Optimizing Conversion between Spark and pandas DataFrames

Apache Arrow is an in-memory columnar data format used in Spark to efficiently transfer data between JVM and Python processes. This is beneficial to Python users that work with pandas and NumPy data. However, its usage is not automatic and requires some minor changes to configuration or code to take full advantage and ensure compatibility.

Convert to/from pandas

Arrow is available as an optimization when converting a Spark DataFrame to a pandas DataFrame using the call toPandas() and when creating a Spark DataFrame from a pandas DataFrame with createDataFrame(pandas_df). To use Arrow when executing these calls, set the Spark configuration spark.sql.execution.arrow.enabled to true. This configuration is disabled by default.
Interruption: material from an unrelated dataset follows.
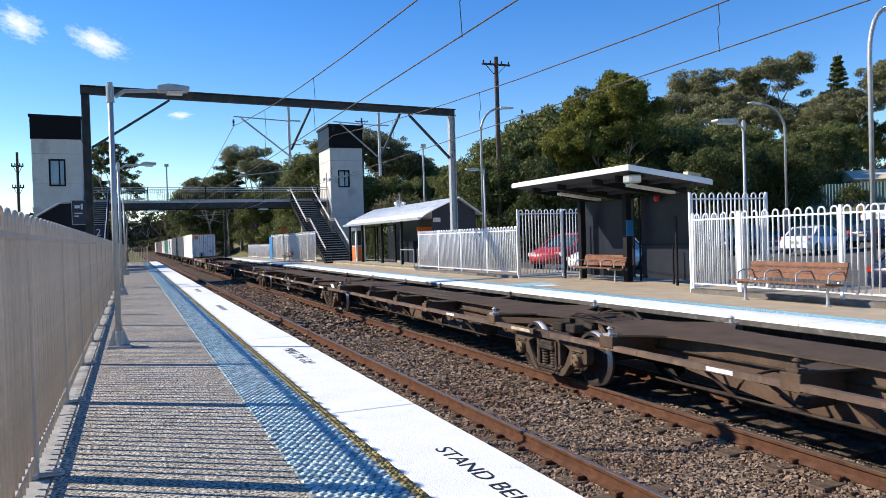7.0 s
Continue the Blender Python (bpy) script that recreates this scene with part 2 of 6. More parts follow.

In addition, optimizations enabled by spark.sql.execution.arrow.enabled could fall back to a non-Arrow implementation if an error occurs before the computation within Spark. You can control this behavior using the Spark configuration spark.sql.execution.arrow.fallback.enabled.

Example

import numpy as np
import pandas as pd

# Enable Arrow-based columnar data transfers
spark.conf.set("spark.sql.execution.arrow.enabled", "true")

# Generate a pandas DataFrame
pdf = pd.DataFrame(np.random.rand(100, 3))

# Create a Spark DataFrame from a pandas DataFrame using Arrow
df = spark.createDataFrame(pdf)

# Convert the Spark DataFrame back to a pandas DataFrame using Arrow
result_pdf = df.select("*").toPandas()

Using the above optimizations with Arrow produces the same results as when Arrow is not enabled. Even with Arrow, toPandas() results in the collection of all records in the DataFrame to the driver program and should be done on a small subset of the data.

In addition, not all Spark data types are supported and an error can be raised if a column has an unsupported type. If an error occurs during createDataFrame(), Spark falls back to create the DataFrame without Arrow.

Supported SQL types

PyArrow 0.8.0 is installed in Databricks Runtime 4.0-5.1. In Databricks Runtime 5.1 and above, all Spark SQL data types are supported by Arrow-based conversion except MapType, ArrayType of TimestampType, and nested StructType. BinaryType is supported only when PyArrow is equal to or higher than 0.10.0.